Preliminary evaluations show Hurricane Fiona damaged 50 per cent of transmission lines and distribution feeders across Puerto Rico, as hundreds of thousands remain without power or water service almost two weeks after the storm hit, officials said Thursday.
The announcement came as a major power plant in Puerto Rico was knocked offline and began to spew heavy black smoke in the latest setback to efforts to stabilize the U.S. territory’s power grid.
Gov. Pedro Pierluisi said crews were working swiftly to restore essential services, but he stressed that he was not satisfied that more than 270,000 customers out of 1.47 million were without power and more than 100,000 clients out of 1.2 million were without water service.
The situation has angered and exasperated many who were already affected by power outages blamed on Hurricane Maria, a Category 4 storm that razed the island’s power grid in September 2017. Hurricane Fiona slammed into Puerto Rico’s southwest region as a Category 1 storm on Sept. 18.
“We are living in a state of eternal fragility,” said Puerto Rico Rep.
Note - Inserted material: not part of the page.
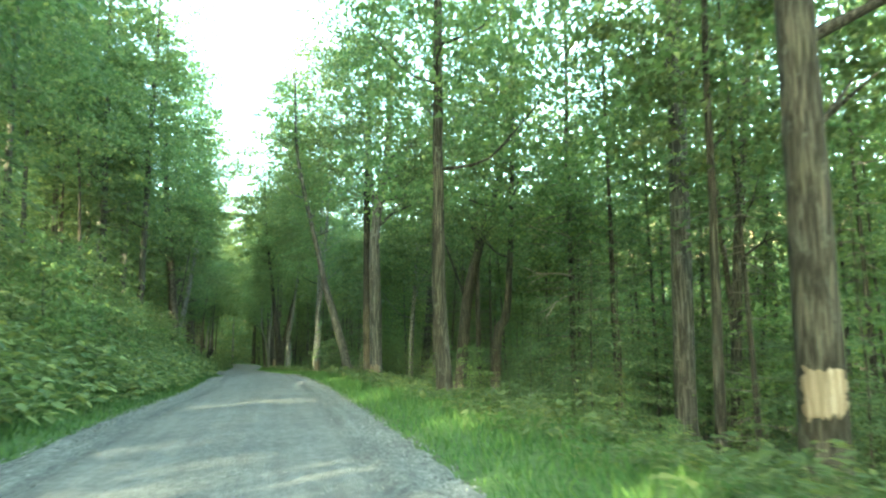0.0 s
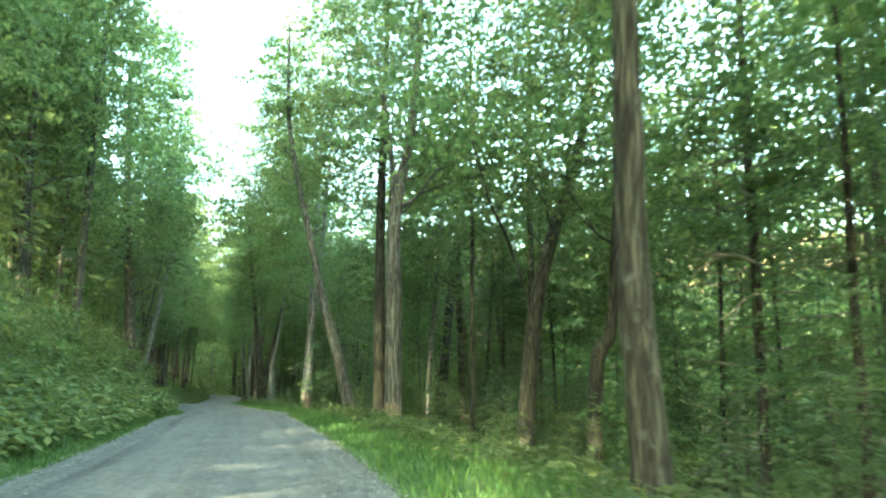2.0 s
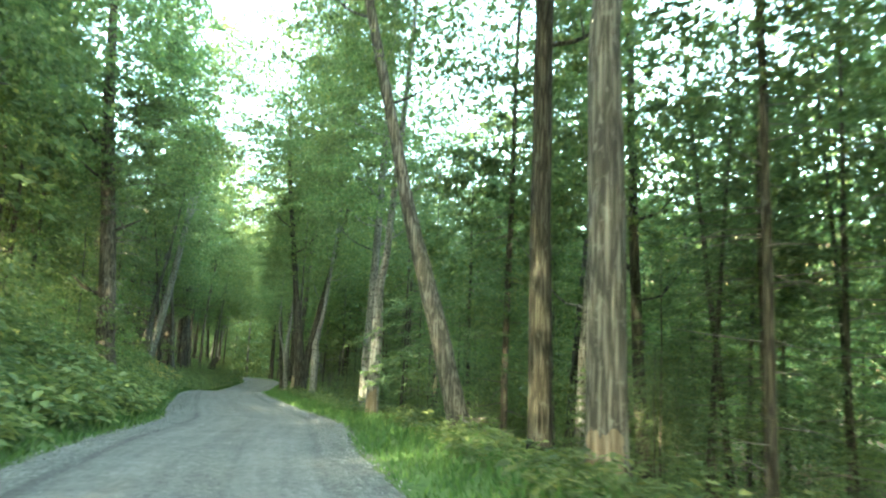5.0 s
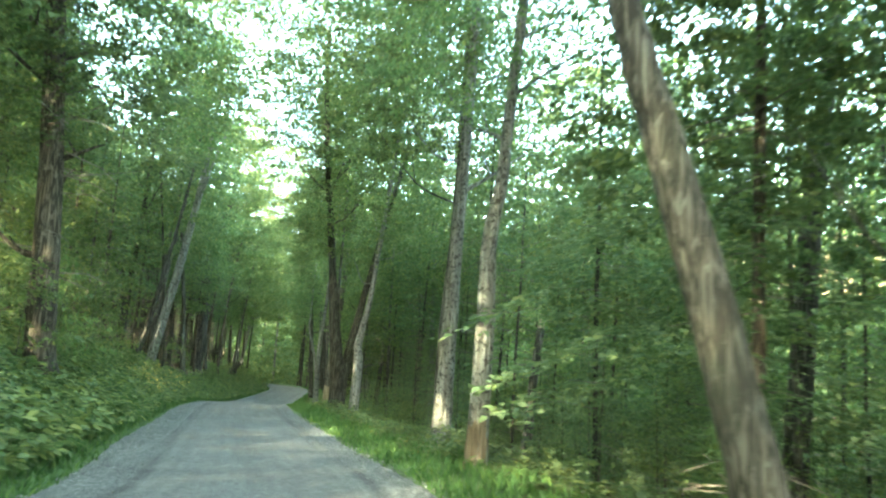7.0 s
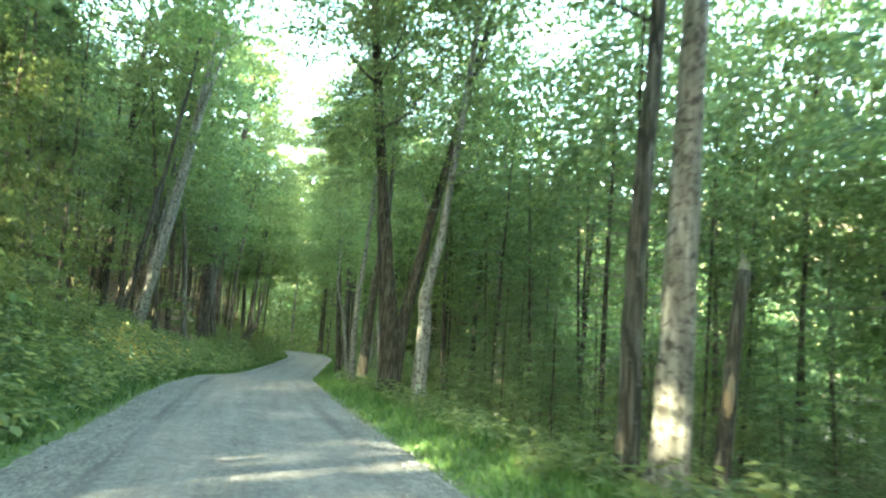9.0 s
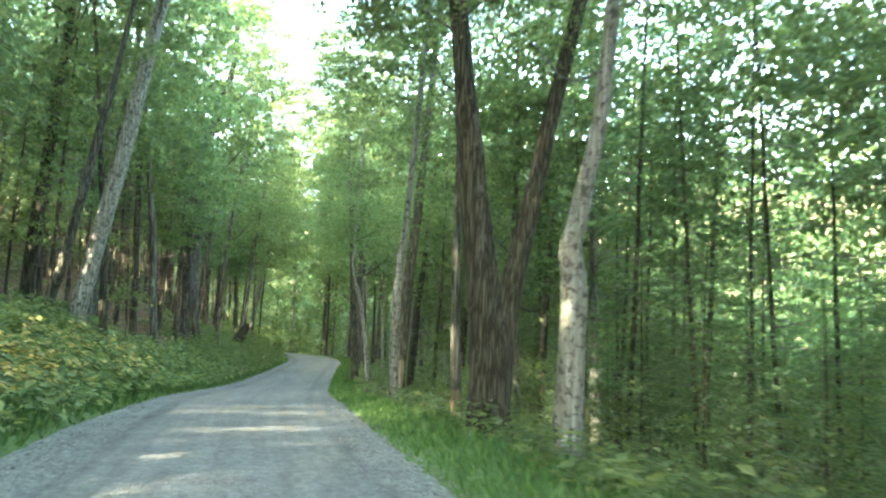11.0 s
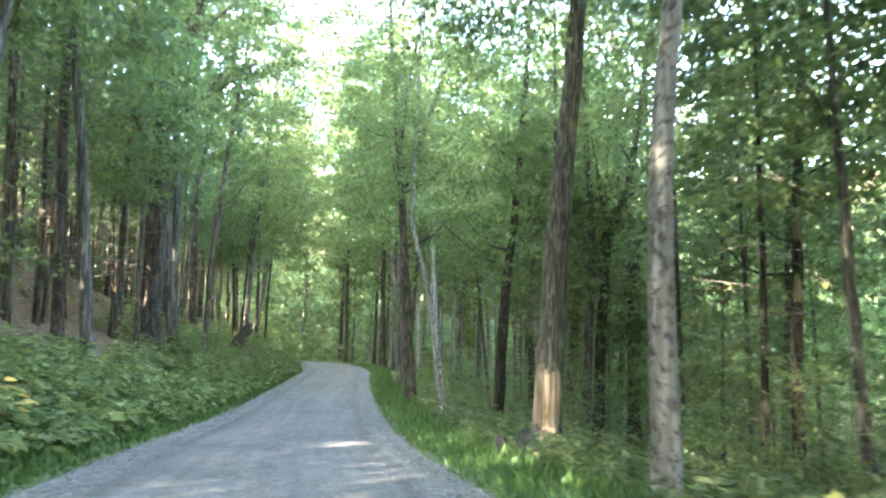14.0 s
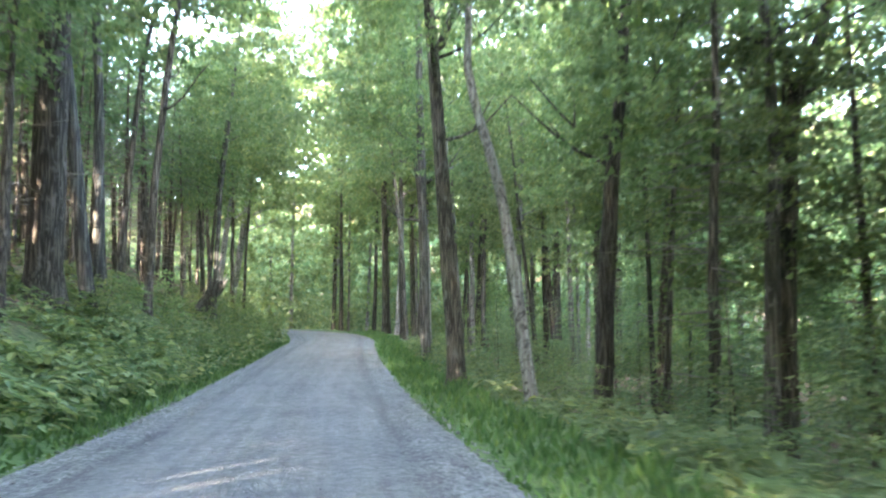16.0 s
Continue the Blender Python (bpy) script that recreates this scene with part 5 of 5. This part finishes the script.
far_woods("distant_woods", 54, -50, -18, 80, 225, 8, 25, 1300, 14, 0.62, "dark green leafage filling the slope behind the conifers", LEAF_LIGHT)
far_woods("distant_woods", 53, -16, 42, 198, 256, 0.3, 34, 4600, 14, 0.65, "distant green leafage beyond the bend", NEEDLE)

far_woods("tree_canopy", 67, 3.4, 12, 80, 138, 9.5, 25, 1300, 64, 0.17, "leafy crowns of the trees along the verge", LEAF_LIGHT)
far_woods("tree_canopy", 66, -8, 8, 140, 205, 11, 33, 1700, 80, 0.25, "light green crowns meeting over the road", LEAF_LIGHT)
far_woods("tree_canopy", 71, -8, 8, 84, 102, 16, 29, 620, 66, 0.22, "leafy boughs arching high over the road", LEAF_LIGHT)
far_woods("tree_canopy", 72, 5, 16, 104, 150, 10, 24, 550, 44, 0.2, "leafy crowns over the lower verge", LEAF_LIGHT)
far_woods("tree_canopy", 68, 3.5, 14, 15, 40, 8, 23, 800, 44, 0.2, "leafy crowns of the trees beside the road", LEAF_LIGHT)
far_woods("tree_canopy", 77, 3.0, 12, 40, 62, 13, 27, 500, 46, 0.2, "high leafy crowns beside the road", LEAF_LIGHT)
# its stretch behind the start is unseen, added as a sun block
far_woods("tree_canopy", 69, -17, -5.5, -30, 66, 8, 25, 2700, 46, 0.2, "leafy crowns of the trees on the bank", LEAF_LIGHT)
far_woods("tree_canopy", 73, -20, -11, 66, 106, 7, 24, 1100, 46, 0.2, "leafy crowns of the trees higher on the bank", LEAF_LIGHT)
far_woods("tree_canopy", 70, 17, 34, 14, 150, 3, 16, 1500, 34, 0.27, "light green leaves of the trees in the hollow", LEAF_LIGHT)
far_woods("tree_canopy", 75, -8.5, -3, 64, 100, 15, 31, 520, 66, 0.23, "high crowns reaching over the road from the bank", LEAF_LIGHT)
far_woods("tree_canopy", 76, 2.5, 8.5, 58, 92, 14, 30, 520, 66, 0.23, "high crowns reaching over the road from the verge", LEAF_LIGHT)
far_woods("tree_canopy", 79, 8, 25, 24, 62, 9, 23, 850, 60, 0.2, "leafy crowns over the near hollow", LEAF)
far_woods("tree_canopy", 80, 7, 22, 88, 130, 13, 28, 700, 60, 0.22, "leafy crowns high over the hollow", LEAF)
far_woods("tree_canopy", 81, -25, -9.5, 112, 152, 5, 21, 900, 50, 0.24, "dark boughs of the conifers on the slope", NEEDLE)
far_woods("tree_canopy", 82, 24, 44, 30, 190, 5, 23, 2100, 40, 0.34, "leafy crowns standing beyond the hollow with open gaps", LEAF, 1.3, 6.0)
far_woods("tree_canopy", 83, 13, 27, 106, 142, 5, 18, 360, 54, 0.2, "leafy green crowns below the road's bend", LEAF_LIGHT, 1.0, 4.0)
# added backdrop that blocks bright sky beyond the bend
far_woods("distant_woods", 65, -70, 90, 236, 340, 0.3, 18, 4500, 14, 1.3, "added wooded backdrop far beyond the bend", NEEDLE)
far_woods("distant_thicket", 55, 23, 46, -40, 230, 0.1, 8.5, 4200, 14, 0.55, "green thicket on the far side of the hollow", LEAF_LIGHT)
far_woods("distant_thicket", 56, -42, -19, 80, 225, 0.1, 3.5, 1300, 14, 0.5, "dark green thicket high on the slope", NEEDLE)
far_woods("distant_thicket", 58, -6, 48, 203, 246, 0.1, 11, 1800, 14, 0.6, "dense green thicket closing the view beyond the bend", NEEDLE)
far_woods("distant_woods", 59, -40, -26, 80, 225, 0.1, 24, 3000, 14, 0.8, "dark woods standing along the top of the slope", NEEDLE)
far_woods("distant_thicket", 74, -32, -16, 86, 205, 0.4, 9, 1700, 30, 0.3, "dark conifer boughs filling the slope", NEEDLE)
far_woods("distant_woods", 78, -5, 28, 184, 222, 0.2, 15, 1500, 44, 0.32, "dim green leafage behind the trees at the bend", LEAF)
far_woods("distant_thicket", 57, 4, 48, 190, 240, 0.1, 4.0, 1100, 14, 0.5, "green thicket beyond the bend", NEEDLE)

# young growth
YOUNG = "young trees under the canopy"
saplings = [model("sapling", plain_stem(110 + i, 3.6 + 0.8 * i, 0.05, 0.3, BARK_GREY, 6), [("crown", LOW_CROWNS[i], 0.9, 1.0)], "leafy green sapling under the trees", "sapling", YOUNG) for i in range(4)]
plant(saplings, scatter(SPARSE, 72, 10.0, 24, 12, 165, 1.6, TAKEN, 1.0, 0.9), SPARSE, 0.45, 0.95)
bank_saplings = [model("shrub", plain_stem(120 + i, 2.6 + 0.6 * i, 0.05, 0.3, BARK_GREY, 6), [("crown", BANK_CROWNS[i], 0.1, 1.0)], "dense leafy shrub on the bank", "shrub", "shrubs on the bank") for i in range(4)]
plant(bank_saplings, scatter(SPARSE, 88, -6.0, -14, 4, 92, 1.3, TAKEN, 1.3, 0.5), SPARSE, 0.55, 1.15)
bend_shrubs = [model("shrub", plain_stem(126 + i, 1.6, 0.04, 0.2, BARK_GREY, 6), [("crown", BANK_CROWNS[i], 0.0, 0.6)], "leafy green shrub at the foot of the bank", "shrub", "shrubs on the bank") for i in range(2)]
plant(bend_shrubs, scatter(SPARSE, 20, -3.9, -7.0, 128, 176, 1.5, TAKEN, 1.0, 0.8), SPARSE, 0.6, 1.1)
young_conifers = [model("young_conifer", plain_stem(130 + i, 5.2 + i, 0.09, 0.1, BARK_PINE, 6), [("crown", LOW_BOUGHS[i], 0, 1.0)], "young dark green conifer under the trees", "young conifer", YOUNG) for i in range(2)]
plant(young_conifers, scatter(SPARSE, 90, 7.5, 20, 8, 165, 1.7, TAKEN, 1.1, 1.0), SPARSE, 0.45, 1.1)
tall_hemlocks = [model("conifer_tree", plain_stem(210 + i, 17.0, 0.24 + 0.05 * i, 0.3, BARK_PINE, 9), [("crown", FINE_BOUGHS[i], -2.4 + 0.6 * i, 1.0), ("dead_branch", DEAD_TWIGS[i], 0, 0.9)], "tall hemlock with dark feathery layered boughs", "tree", WOOD) for i in range(2)]
plant(tall_hemlocks, scatter(SPARSE, 6, 12, 21, 30, 70, 3.0, TAKEN, 1.0, 1.6) + scatter(SPARSE, 2, 9.5, 13, 98, 106, 4.0, TAKEN, 1.0, 1.8), SPARSE, 0.85, 1.1)
# kept free so that the camera sees the tall trunks and the snag
CLEAR = [(-12.2, 70.0), (-11.3, 74.0), (-10.6, 77.0), (-10.0, 80.0), (4.9, 17.0), (5.8, 20.0), (6.5, 22.5), (7.0, 19.5), (8.4, 23.4), (9.3, 25.8), (-18.5, 110.0), (-17.9, 112.6), (-1.3, 41.2), (-2.1, 46.0)]
TAKEN.extend(CLEAR)
for k, (x, y) in enumerate([(-21.3, 122.5), (-19.0, 126.5), (-17.2, 119.5)]):
    if k:
        copy_thing(tall_hemlocks[k % 2], pose(x, y, land(x, y), 0, 0, 95 * k))
    TAKEN.append((x, y))
tree("deciduous_tree", [(-21.9, 125.0, 0), (-21.63, 125.0, 2.8), (-21.45, 125.0, 4.7), (-21.52, 125.0, 7.3), (-21.7, 125.0, 11), (-21.8, 125.0, 16)], 0.38, BARK_GREY, "upright grey tree close beside a forked one", "tree", ROADSIDE, 146,
     [(CROWNS[0], 10.5, 0.55)], (9, 14, 4, 2.6))
tree("deciduous_tree", [(-21.35, 125.6, 0), (-21.15, 125.6, 2.15), (-20.96, 125.6, 4.1), (-20.8, 125.6, 6.2), (-20.4, 125.6, 7.3), (-19.9, 125.6, 9.0), (-19.0, 125.6, 15)], 0.46, BARK_DARK, "dark forked tree leaning over the hollow", "tree", ROADSIDE, 147,
     [(CROWNS[2], 10.5, 0.55)], (9, 14, 4, 2.6), tip=0.4, forks=[([(-20.82, 125.6, 6.1), (-21.02, 125.6, 7.4), (-21.2, 125.6, 8.6), (-21.5, 125.6, 11)], 0.24)])
tree("conifer_tree", [(-23.4, 124.0, 0), (-23.23, 124.0, 3.3), (-23.06, 124.0, 6.4), (-23.0, 124.0, 13)], 0.26, BARK_DARK, "thin dark conifer ringed with dead level branches", "tree", ROADSIDE, 148,
     [(DEAD_TWIGS[1], 0, 0.95), (DEAD_TWIGS[2], 0.4, 0.8)], ())
HEMLOCK_BOUGHS = [conifer_mesh("crown", RNG, 0.9 + 0.5 * i, 6.5 + 1.6 * i, 2.3 + 0.3 * i, 0.55, NEEDLE, 0.17, 44) for i in range(3)]
understory_hemlocks = [model("young_conifer", plain_stem(170 + i, 7.0 + 1.6 * i, 0.11 + 0.02 * i, 0.1, BARK_PINE, 7), [("crown", HEMLOCK_BOUGHS[i], 0, 1.0)], "young hemlock with flat layered dark green boughs", "young conifer", YOUNG) for i in range(3)]
plant(understory_hemlocks, scatter(SPARSE, 66, 9.5, 19, 4, 108, 1.9, TAKEN, 1.1, 1.6) + scatter(SPARSE, 14, 11, 21, 108, 165, 2.5, TAKEN, 1.0, 1.6), SPARSE, 0.6, 1.1)
UNDER_CROWNS = [crown_mesh("crown", RNG, 2.2 + 0.2 * i, 4.5 + i, 75, 44, 0.16, LEAF_LIGHT, 0.15, 0.85, True, flat=0.85) for i in range(3)]
understory_maples = [model("sapling", plain_stem(180 + i, 6.5 + i, 0.09 + 0.02 * i, 0.4, BARK_GREY, 7, (2, 5.5, 5, 1.5)), [("crown", UNDER_CROWNS[i], 1.6, 1.0)], "slim young broadleaf tree with light green leaves", "sapling", YOUNG) for i in range(3)]
plant(understory_maples, scatter(SPARSE, 34, 10, 22, 6, 110, 2.4, TAKEN, 1.0, 1.7) + scatter(SPARSE, 12, 11, 24, 110, 170, 3.0, TAKEN, 1.0, 1.7), SPARSE, 0.6, 1.15)
verge_shrubs = [model("shrub", plain_stem(190 + i, 1.3, 0.03, 0.15, BARK_GREY, 5), [("crown", BANK_CROWNS[i], 0.0, 0.5)], "dark leafy shrub below the verge", "shrub", "shrubs below the verge") for i in range(3)]
plant(verge_shrubs, scatter(SPARSE, 110, 6.6, 11.5, 3, 160, 1.0, TAKEN, 1.2, 0.6), SPARSE, 0.5, 1.1)
for k, (x, y, size) in enumerate([(-20.3, 106.6, 1.5), (-19.3, 105.6, 1.3), (-21.3, 105.9, 1.1), (-19.0, 108.6, 1.6), (-20.6, 109.4, 1.4), (-17.9, 107.0, 1.3)]):
    copy_thing(verge_shrubs[k % 3], pose(x, y, land(x, y), 0, 0, 75 * k) @ Matrix.Diagonal((size, size, size * 1.35, 1)))
for k, (x, y, size) in enumerate([(-14.9, 92.4, 1.0), (-12.9, 96.6, 1.15), (-15.4, 97.0, 0.9), (-11.6, 91.2, 1.05)]):
    copy_thing(understory_hemlocks[k % 3], pose(x, y, land(x, y), 0, 0, 65 * k) @ Matrix.Diagonal((size, size, size, 1)))
bank_trees = [model("deciduous_tree", plain_stem(200 + i, 17.0, 0.26 + 0.05 * i, 1.0 - 0.6 * i, (BARK_DARK, BARK_GREY, BARK_PINE)[i], 10, (5, 14, 6, 2.6)), [("crown", MID_CROWNS[i], 5.5 + i, 0.95)], "tall leafy tree rooted on the bank", "tree", UPSLOPE) for i in range(3)]
# trees behind the start are unseen, added to shade the right side
plant(bank_trees, scatter(SPARSE, 22, -9.0, -13.5, -30, 70, 3.6, TAKEN, 1.0, 2.2), SPARSE, 0.9, 1.2)
# maples added on the bank to block sun from the roadside trunks
for k, (x, y) in enumerate([(-30.6, 76.0), (-33.2, 72.2), (-29.6, 79.8), (-33.8, 86.6), (-32.6, 90.2), (-39.0, 106.2), (-37.6, 98.4)]):
    copy_thing(understory_maples[k % 3], pose(x, y, land(x, y), 0, 0, 70 * k) @ Matrix.Diagonal((1.25, 1.25, 1.35, 1)))
# taller trees added where they keep sun off the verge trunks
for k, (x, y) in enumerate([(-29.0, 73.2), (-23.4, 58.0), (-24.6, 60.5), (-27.9, 68.6)]):
    copy_thing(bank_trees[k % 3], pose(x, y, land(x, y), 0, 0, 80 * k) @ Matrix.Diagonal((0.95, 0.95, 0.9, 1)))
MAPLE = crown_mesh("crown", RNG, 0.75, 0.45, 14, 16, 0.17, LEAF_LIGHT, 0.1, 0.85)
SPRIG = crown_mesh("crown", RNG, 0.16, 0.15, 3, 3, 0.24, HERB, 0.1, 0.55)
lone = model("sapling", plain_stem(150, 2.7, 0.06, 0.35, BARK_GREY, 7), [("crown", MAPLE, 2.15, 1.0)], "small bright green maple sapling on the bank", "sapling", YOUNG)
lone.location = (-35.9, 110.1, land(-35.9, 110.1))
sprig = model("sapling", plain_stem(151, 0.75, 0.02, 0.05, BARK_GREY, 5), [("crown", SPRIG, 0.6, 1.0)], "small sprig of pale green leaves below the verge", "sapling", YOUNG)
sprig.location = (-1.95, 43.84, land(-1.95, 43.84))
Mariana Nogales.
Luma, a private company that operates transmission and distribution of power in Puerto Rico, has promised that electricity would be restored to 90 per cent of customers by Friday in areas not severely affected by the storm. In hard-hit areas, officials have said they might restore power to 90 per cent of clients by next Thursday.
“I’m demanding more,” Pierluisi said.
Officials have not said when the entire island might be energized.
Power outage has forced businesses to close
The lack of power has led to dwindling diesel supplies and prompted U.S. Homeland Security Secretary Alejandro Mayorkas to announce Wednesday night that he would temporarily waive a federal law to allow for a British Petroleum ship to dock in Puerto Rico and unload 300,000 barrels of diesel.
The outage has forced businesses, including grocery stores and gas stations, to temporarily close and prevented hundreds of schools from opening. In addition, 16 government medical clinics and seven dialysis centres are still operating on generators.
In a policy brief released Thursday, the Puerto Rico-based think-tank Center for a New Economy said Puerto Rico was already extremely vulnerable prior to Fiona because only 30 per cent of permanent reconstruction work related to 2017’s Hurricane Maria had started.
“Basically, nothing had been done to strengthen the electric grid and other critical infrastructures or increase their resiliency,” the centre said. “The damage caused by Hurricane Fiona will certainly add another layer of complexity on top of what was already a difficult and complicated effort.”
While pledging to visit Florida, which was ravaged by Hurricane Ian on Wednesday, U.S. President Joe Biden said Thursday that he would plan a visit to Puerto Rico.
“I’m committed to you and the recovery of the island,” he said. “We’ve not gone away.”